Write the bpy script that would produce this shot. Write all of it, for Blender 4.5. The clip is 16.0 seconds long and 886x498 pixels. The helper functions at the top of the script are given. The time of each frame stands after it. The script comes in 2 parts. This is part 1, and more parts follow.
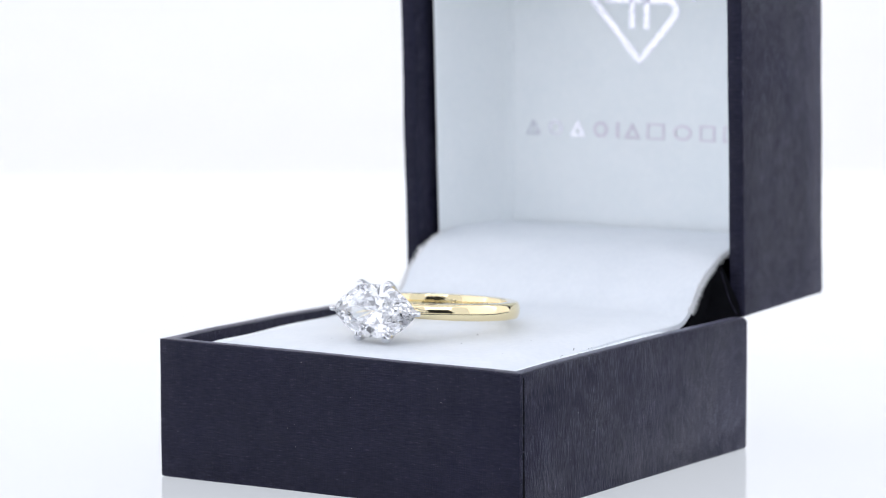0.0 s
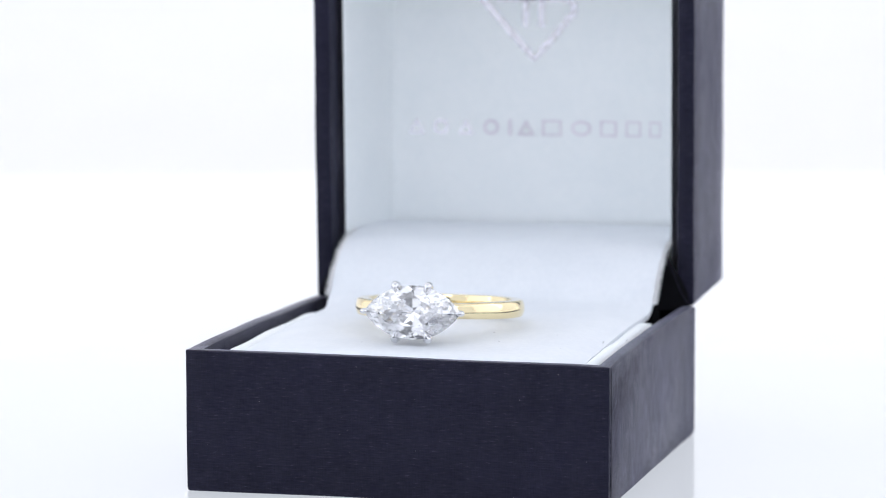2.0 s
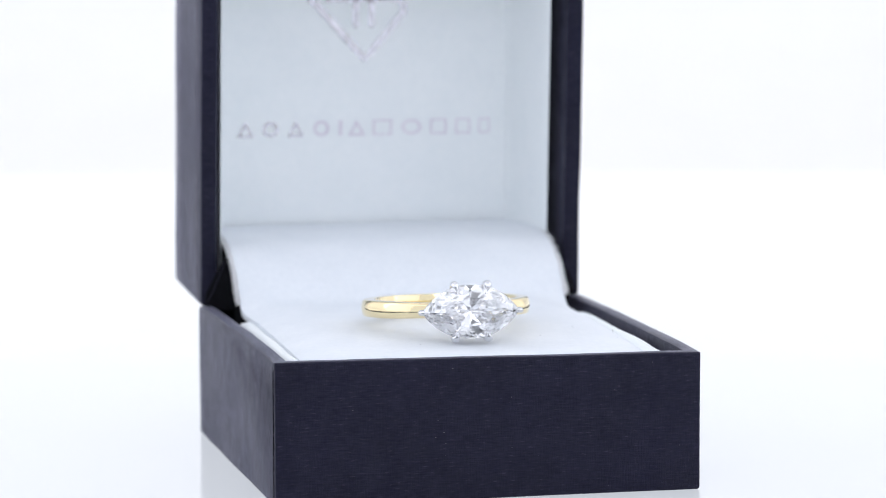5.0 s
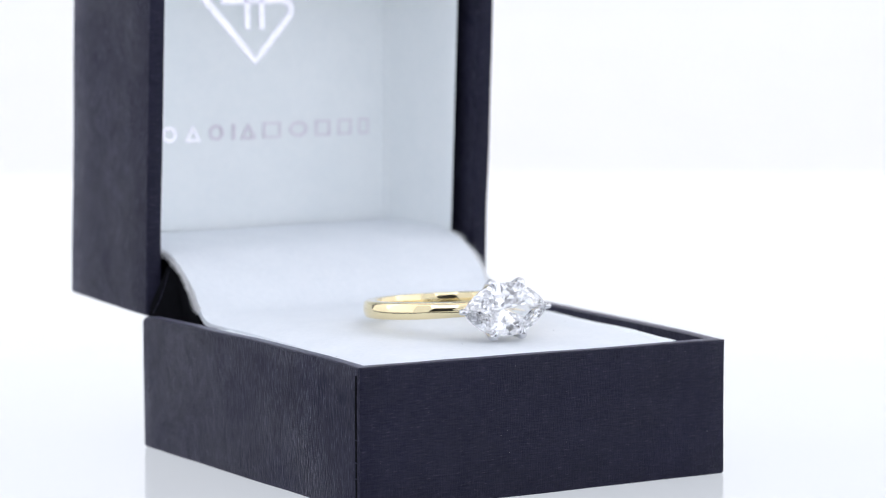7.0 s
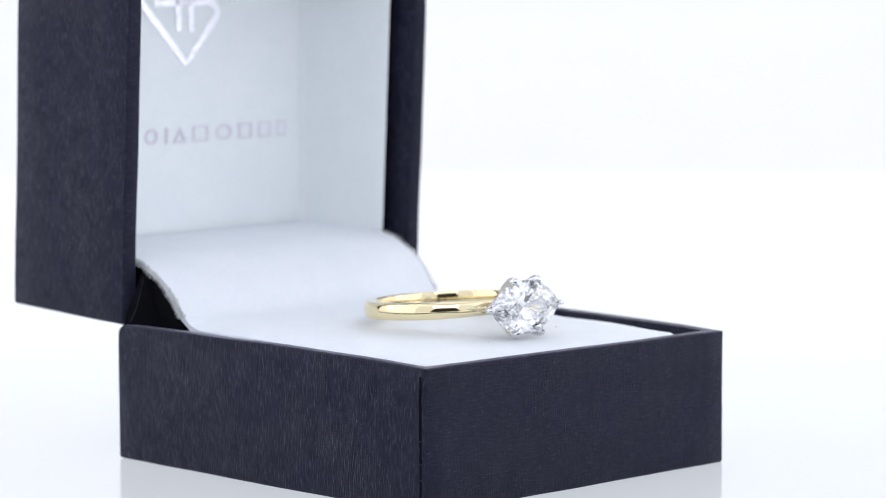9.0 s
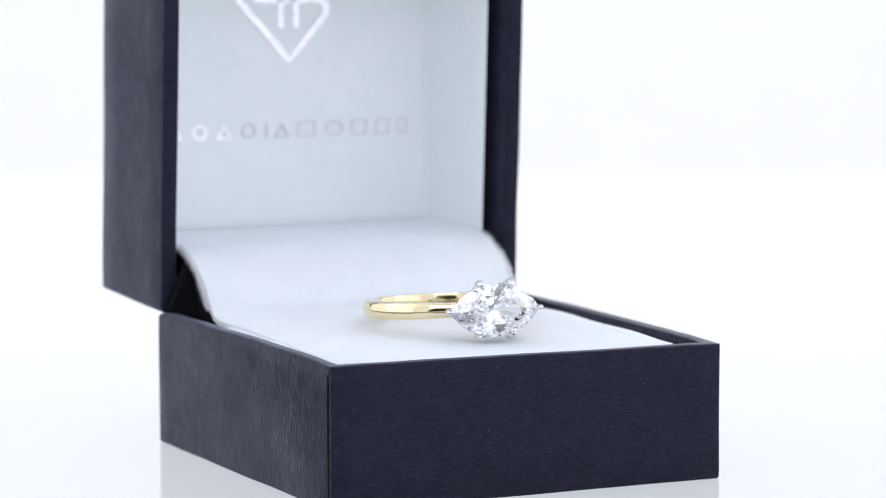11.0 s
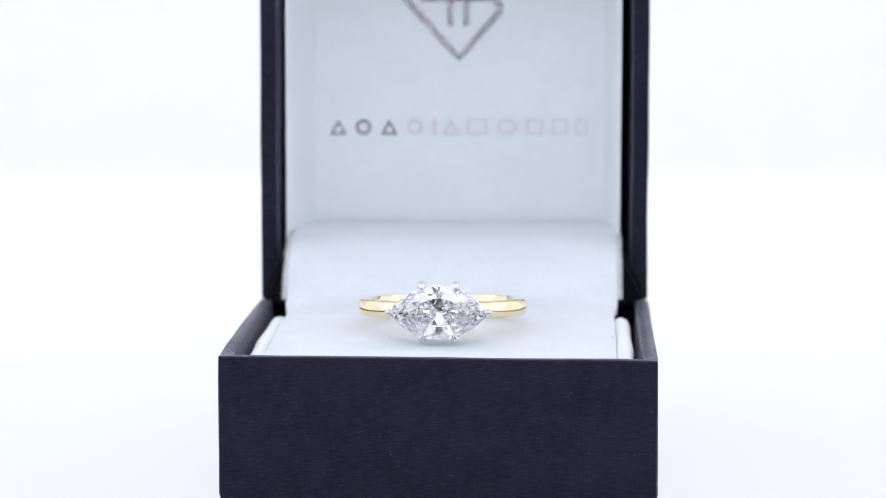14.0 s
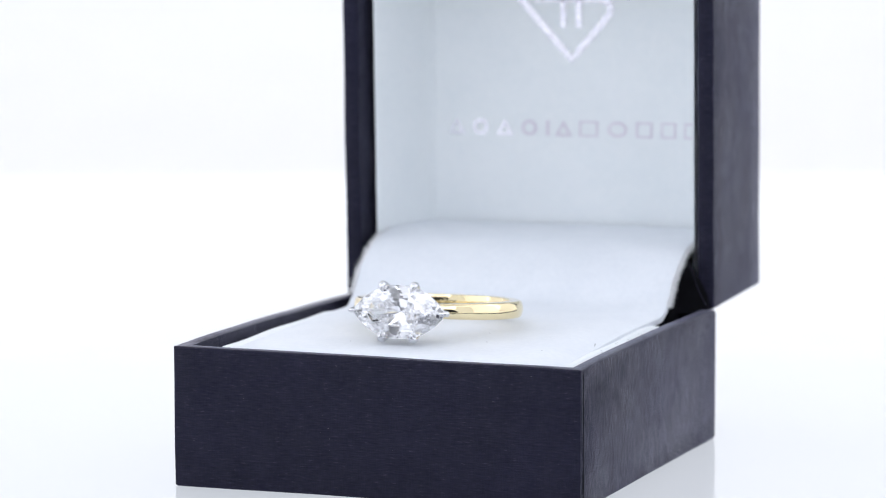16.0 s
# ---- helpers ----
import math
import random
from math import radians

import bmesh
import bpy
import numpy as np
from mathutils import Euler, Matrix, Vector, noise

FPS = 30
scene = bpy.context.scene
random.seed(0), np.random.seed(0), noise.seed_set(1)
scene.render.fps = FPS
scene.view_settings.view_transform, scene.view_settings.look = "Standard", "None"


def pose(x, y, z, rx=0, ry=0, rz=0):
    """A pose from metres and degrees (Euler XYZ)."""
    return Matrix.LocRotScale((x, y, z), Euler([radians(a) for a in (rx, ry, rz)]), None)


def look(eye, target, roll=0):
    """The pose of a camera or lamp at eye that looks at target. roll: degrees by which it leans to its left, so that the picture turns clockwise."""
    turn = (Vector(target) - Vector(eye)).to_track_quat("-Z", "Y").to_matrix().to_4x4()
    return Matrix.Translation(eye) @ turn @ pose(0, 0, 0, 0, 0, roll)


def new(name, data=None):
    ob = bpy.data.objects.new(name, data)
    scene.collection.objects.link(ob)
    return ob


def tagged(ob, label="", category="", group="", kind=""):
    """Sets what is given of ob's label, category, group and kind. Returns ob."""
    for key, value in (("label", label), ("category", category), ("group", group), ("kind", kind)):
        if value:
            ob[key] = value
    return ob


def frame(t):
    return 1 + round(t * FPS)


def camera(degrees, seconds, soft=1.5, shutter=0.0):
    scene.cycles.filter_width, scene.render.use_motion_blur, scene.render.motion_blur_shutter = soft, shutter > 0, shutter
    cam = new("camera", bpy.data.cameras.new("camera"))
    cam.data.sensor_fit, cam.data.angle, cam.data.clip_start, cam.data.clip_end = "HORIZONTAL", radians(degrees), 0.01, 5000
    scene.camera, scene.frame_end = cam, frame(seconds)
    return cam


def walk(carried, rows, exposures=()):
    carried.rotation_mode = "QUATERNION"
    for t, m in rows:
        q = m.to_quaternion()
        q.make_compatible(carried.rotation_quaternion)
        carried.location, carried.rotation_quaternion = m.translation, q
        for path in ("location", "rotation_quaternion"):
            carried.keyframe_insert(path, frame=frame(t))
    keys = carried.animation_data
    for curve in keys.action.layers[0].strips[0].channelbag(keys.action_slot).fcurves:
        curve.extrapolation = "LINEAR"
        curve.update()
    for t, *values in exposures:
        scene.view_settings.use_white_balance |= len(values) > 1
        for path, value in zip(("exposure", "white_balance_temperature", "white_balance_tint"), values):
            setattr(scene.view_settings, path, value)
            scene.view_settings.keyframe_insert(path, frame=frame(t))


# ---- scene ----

- - - - - - -

§ Your task: Exclude the images, then output the data above word for word.

§ Task output:
Write the bpy script that would produce this shot. Write all of it, for Blender 4.5. The clip is 16.0 seconds long and 886x498 pixels. The helper functions at the top of the script are given. The time of each frame stands after it. The script comes in 2 parts. This is part 1, and more parts follow.
0.0 s
2.0 s
5.0 s
7.0 s
9.0 s
11.0 s
14.0 s
16.0 s
# ---- helpers ----
import math
import random
from math import radians

import bmesh
import bpy
import numpy as np
from mathutils import Euler, Matrix, Vector, noise

FPS = 30
scene = bpy.context.scene
random.seed(0), np.random.seed(0), noise.seed_set(1)
scene.render.fps = FPS
scene.view_settings.view_transform, scene.view_settings.look = "Standard", "None"


def pose(x, y, z, rx=0, ry=0, rz=0):
    """A pose from metres and degrees (Euler XYZ)."""
    return Matrix.LocRotScale((x, y, z), Euler([radians(a) for a in (rx, ry, rz)]), None)


def look(eye, target, roll=0):
    """The pose of a camera or lamp at eye that looks at target. roll: degrees by which it leans to its left, so that the picture turns clockwise."""
    turn = (Vector(target) - Vector(eye)).to_track_quat("-Z", "Y").to_matrix().to_4x4()
    return Matrix.Translation(eye) @ turn @ pose(0, 0, 0, 0, 0, roll)


def new(name, data=None):
    ob = bpy.data.objects.new(name, data)
    scene.collection.objects.link(ob)
    return ob


def tagged(ob, label="", category="", group="", kind=""):
    """Sets what is given of ob's label, category, group and kind. Returns ob."""
    for key, value in (("label", label), ("category", category), ("group", group), ("kind", kind)):
        if value:
            ob[key] = value
    return ob


def frame(t):
    return 1 + round(t * FPS)


def camera(degrees, seconds, soft=1.5, shutter=0.0):
    scene.cycles.filter_width, scene.render.use_motion_blur, scene.render.motion_blur_shutter = soft, shutter > 0, shutter
    cam = new("camera", bpy.data.cameras.new("camera"))
    cam.data.sensor_fit, cam.data.angle, cam.data.clip_start, cam.data.clip_end = "HORIZONTAL", radians(degrees), 0.01, 5000
    scene.camera, scene.frame_end = cam, frame(seconds)
    return cam


def walk(carried, rows, exposures=()):
    carried.rotation_mode = "QUATERNION"
    for t, m in rows:
        q = m.to_quaternion()
        q.make_compatible(carried.rotation_quaternion)
        carried.location, carried.rotation_quaternion = m.translation, q
        for path in ("location", "rotation_quaternion"):
            carried.keyframe_insert(path, frame=frame(t))
    keys = carried.animation_data
    for curve in keys.action.layers[0].strips[0].channelbag(keys.action_slot).fcurves:
        curve.extrapolation = "LINEAR"
        curve.update()
    for t, *values in exposures:
        scene.view_settings.use_white_balance |= len(values) > 1
        for path, value in zip(("exposure", "white_balance_temperature", "white_balance_tint"), values):
            setattr(scene.view_settings, path, value)
            scene.view_settings.keyframe_insert(path, frame=frame(t))


# ---- scene ----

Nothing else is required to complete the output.